» **STATED GOAL**
Reproduce exactly and only the lines running from the one with "random.seed(0), np.random.seed(0), noise.seed_set(1)" through the one with "made[o] = o.copy()", both end lines included.
── DATASET
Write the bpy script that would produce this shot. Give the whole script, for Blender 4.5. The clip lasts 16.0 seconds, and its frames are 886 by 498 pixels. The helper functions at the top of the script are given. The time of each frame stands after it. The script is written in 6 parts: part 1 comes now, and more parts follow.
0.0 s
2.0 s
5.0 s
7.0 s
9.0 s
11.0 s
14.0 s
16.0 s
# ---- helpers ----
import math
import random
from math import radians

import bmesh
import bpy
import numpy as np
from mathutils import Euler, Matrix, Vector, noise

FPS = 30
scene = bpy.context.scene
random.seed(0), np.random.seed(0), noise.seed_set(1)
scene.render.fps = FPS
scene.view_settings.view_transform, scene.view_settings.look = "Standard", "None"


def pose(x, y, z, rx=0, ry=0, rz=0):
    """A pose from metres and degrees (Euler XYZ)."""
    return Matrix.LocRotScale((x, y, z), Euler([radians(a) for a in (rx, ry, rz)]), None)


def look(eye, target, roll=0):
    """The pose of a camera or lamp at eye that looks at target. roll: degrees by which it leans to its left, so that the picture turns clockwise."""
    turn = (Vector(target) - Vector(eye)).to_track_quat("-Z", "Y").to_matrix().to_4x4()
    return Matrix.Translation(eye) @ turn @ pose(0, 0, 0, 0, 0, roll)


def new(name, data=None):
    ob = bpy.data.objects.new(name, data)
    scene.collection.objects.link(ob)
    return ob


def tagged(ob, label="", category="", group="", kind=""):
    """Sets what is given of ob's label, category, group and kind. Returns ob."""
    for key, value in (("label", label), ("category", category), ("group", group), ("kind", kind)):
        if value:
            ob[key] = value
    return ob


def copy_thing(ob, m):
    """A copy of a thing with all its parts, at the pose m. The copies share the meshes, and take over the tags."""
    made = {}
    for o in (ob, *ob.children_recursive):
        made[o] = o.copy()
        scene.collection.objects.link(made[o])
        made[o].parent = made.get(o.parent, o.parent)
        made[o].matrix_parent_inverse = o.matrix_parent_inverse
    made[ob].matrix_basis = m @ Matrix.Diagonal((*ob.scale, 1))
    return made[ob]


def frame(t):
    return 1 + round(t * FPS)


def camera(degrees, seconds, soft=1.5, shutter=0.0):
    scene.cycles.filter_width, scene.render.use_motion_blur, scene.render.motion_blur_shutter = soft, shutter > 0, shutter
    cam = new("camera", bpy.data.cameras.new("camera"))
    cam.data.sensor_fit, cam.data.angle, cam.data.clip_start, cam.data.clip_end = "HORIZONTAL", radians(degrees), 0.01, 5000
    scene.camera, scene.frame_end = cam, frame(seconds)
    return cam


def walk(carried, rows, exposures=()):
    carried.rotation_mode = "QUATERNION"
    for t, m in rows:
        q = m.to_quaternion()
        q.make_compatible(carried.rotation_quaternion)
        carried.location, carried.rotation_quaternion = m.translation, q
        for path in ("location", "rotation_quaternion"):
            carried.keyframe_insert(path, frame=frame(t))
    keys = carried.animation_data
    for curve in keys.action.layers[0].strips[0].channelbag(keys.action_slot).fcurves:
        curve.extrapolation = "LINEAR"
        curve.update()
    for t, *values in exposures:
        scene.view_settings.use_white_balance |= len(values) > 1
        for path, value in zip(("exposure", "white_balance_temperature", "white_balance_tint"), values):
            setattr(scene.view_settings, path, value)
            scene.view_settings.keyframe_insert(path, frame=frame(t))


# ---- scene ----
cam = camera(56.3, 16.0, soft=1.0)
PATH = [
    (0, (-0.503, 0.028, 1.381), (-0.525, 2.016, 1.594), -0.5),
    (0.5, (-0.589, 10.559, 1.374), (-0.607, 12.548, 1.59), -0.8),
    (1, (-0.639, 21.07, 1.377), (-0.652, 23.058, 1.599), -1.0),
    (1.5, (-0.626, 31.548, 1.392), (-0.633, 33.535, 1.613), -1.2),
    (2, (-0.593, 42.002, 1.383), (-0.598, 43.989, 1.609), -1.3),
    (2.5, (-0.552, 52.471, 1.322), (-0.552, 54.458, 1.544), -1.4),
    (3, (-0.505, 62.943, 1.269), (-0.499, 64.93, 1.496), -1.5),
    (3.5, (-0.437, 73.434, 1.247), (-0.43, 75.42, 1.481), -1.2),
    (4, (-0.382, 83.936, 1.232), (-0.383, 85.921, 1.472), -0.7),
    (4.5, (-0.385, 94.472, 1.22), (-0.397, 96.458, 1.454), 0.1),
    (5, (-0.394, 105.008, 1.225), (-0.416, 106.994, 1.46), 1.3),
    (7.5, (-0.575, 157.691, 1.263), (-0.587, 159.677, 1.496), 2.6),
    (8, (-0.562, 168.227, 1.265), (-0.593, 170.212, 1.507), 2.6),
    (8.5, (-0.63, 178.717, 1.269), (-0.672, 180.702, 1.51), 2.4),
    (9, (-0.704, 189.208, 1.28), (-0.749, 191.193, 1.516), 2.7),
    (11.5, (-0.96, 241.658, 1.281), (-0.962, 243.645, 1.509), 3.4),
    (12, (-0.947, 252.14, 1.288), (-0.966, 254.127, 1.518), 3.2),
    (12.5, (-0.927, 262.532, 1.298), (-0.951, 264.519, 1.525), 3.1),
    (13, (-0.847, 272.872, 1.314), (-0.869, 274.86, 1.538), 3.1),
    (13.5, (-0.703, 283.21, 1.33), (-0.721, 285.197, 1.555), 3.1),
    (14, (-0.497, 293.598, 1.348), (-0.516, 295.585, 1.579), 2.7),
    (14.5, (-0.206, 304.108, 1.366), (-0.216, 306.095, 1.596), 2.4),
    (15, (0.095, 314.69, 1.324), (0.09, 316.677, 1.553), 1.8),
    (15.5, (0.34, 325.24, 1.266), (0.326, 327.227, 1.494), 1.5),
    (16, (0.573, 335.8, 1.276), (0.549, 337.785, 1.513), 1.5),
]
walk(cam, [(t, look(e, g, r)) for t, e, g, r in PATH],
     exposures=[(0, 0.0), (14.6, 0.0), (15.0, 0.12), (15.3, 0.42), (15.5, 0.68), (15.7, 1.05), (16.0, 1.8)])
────
── DATASET
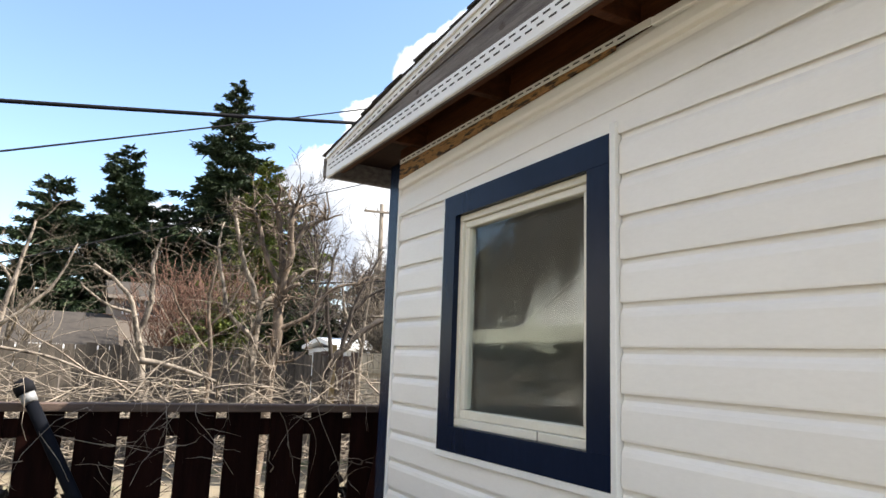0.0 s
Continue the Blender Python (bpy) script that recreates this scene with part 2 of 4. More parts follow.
────
» **TASK ANSWER**
random.seed(0), np.random.seed(0), noise.seed_set(1)
scene.render.fps = FPS
scene.view_settings.view_transform, scene.view_settings.look = "Standard", "None"


def pose(x, y, z, rx=0, ry=0, rz=0):
    """A pose from metres and degrees (Euler XYZ)."""
    return Matrix.LocRotScale((x, y, z), Euler([radians(a) for a in (rx, ry, rz)]), None)


def look(eye, target, roll=0):
    """The pose of a camera or lamp at eye that looks at target. roll: degrees by which it leans to its left, so that the picture turns clockwise."""
    turn = (Vector(target) - Vector(eye)).to_track_quat("-Z", "Y").to_matrix().to_4x4()
    return Matrix.Translation(eye) @ turn @ pose(0, 0, 0, 0, 0, roll)


def new(name, data=None):
    ob = bpy.data.objects.new(name, data)
    scene.collection.objects.link(ob)
    return ob


def tagged(ob, label="", category="", group="", kind=""):
    """Sets what is given of ob's label, category, group and kind. Returns ob."""
    for key, value in (("label", label), ("category", category), ("group", group), ("kind", kind)):
        if value:
            ob[key] = value
    return ob


def copy_thing(ob, m):
    """A copy of a thing with all its parts, at the pose m. The copies share the meshes, and take over the tags."""
    made = {}
    for o in (ob, *ob.children_recursive):
        made[o] = o.copy()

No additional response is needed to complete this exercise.